Why Friction Welding is the Soul of Bi-Metal Performance?
The most critical moment in the life of a high-performance fastener doesn’t happen on the job site; it happens in the fraction of a second when two glowing-hot metals collide in a factory. We are talking about the friction welding process that creates a bi-metal self-drilling screw. To the casual observer, it looks like a simple joining of a drill bit to a screw body. But to a metallurgist, it is a high-stakes dance between SCM435 alloy steel and SS316 stainless steel—two materials that, under normal conditions, simply do not want to work together.
The engineering logic behind this hybrid is a response to the "brittleness trap" of standard fasteners. If you use a single-piece stainless screw to drill through structural steel, the tip will "burn out" or blunt instantly. If you use a through-hardened carbon steel screw, it will rust in months. The bi-metal screw solves this by isolating the duties. We forge the body and the load-bearing head from SS316 to ensure a lifetime of defense against chloride ions in C5-M marine zones. However, the business end—the tail—is forged from SCM435, an alloy steel specifically chosen for its ability to maintain a sharp, aggressive edge even under the intense friction of drilling through 12.5mm thick iron plates.
The real technical challenge is the Metallurgical Bond. In our production cycle, the stainless shank and the alloy tip are spun at incredibly high speeds and pressed together. The heat generated by friction creates a localized "plastic state" where the atoms of the two metals actually intermingle. This isn't a weld in the traditional sense; there is no filler material to fail. This molecular fusion is what allows the screw to handle the massive torque generated by a high-speed impact driver without the tip shearing off at the junction point.

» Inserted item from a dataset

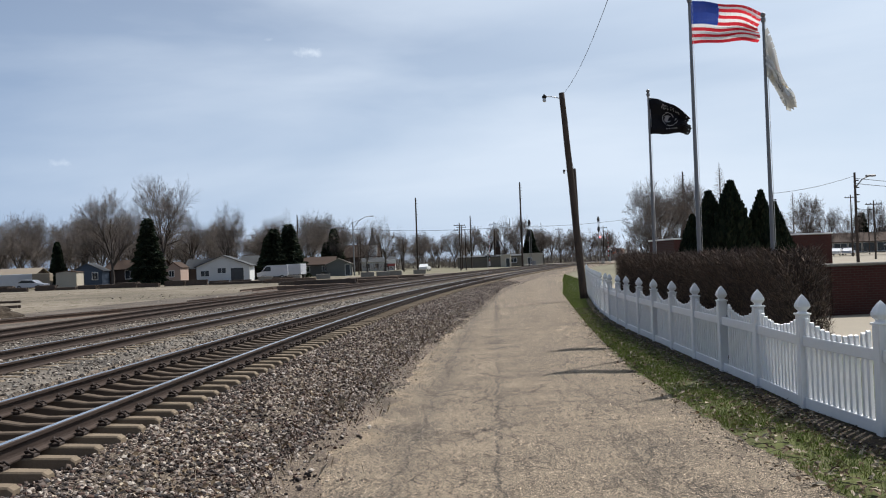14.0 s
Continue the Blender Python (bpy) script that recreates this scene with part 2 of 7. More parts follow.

Once the bond is formed, we focus on the Hardness Gradient. Through precise induction hardening, the SCM435 tip is brought to a Vickers hardness of 550 to 600 HV. This is critical because structural steel typically sits at a much lower hardness; the fastener must be significantly harder than the substrate to "cut" rather than "rub." Yet, the transition zone near the weld must remain ductile to absorb the vibrations of the install. This is the "Precision & Depth" that we talk about at Fasto. It’s about ensuring that the 519 HV hardness standard isn’t just a number on an MTC, but a physical reality that ensures every #5 spiral point bites the second it touches the steel.
By refusing to compromise on the chemistry of the SCM435 tip or the integrity of the friction weld, we provide a fastener that effectively "divides and conquers" the dual enemies of construction: mechanical resistance and atmospheric corrosion.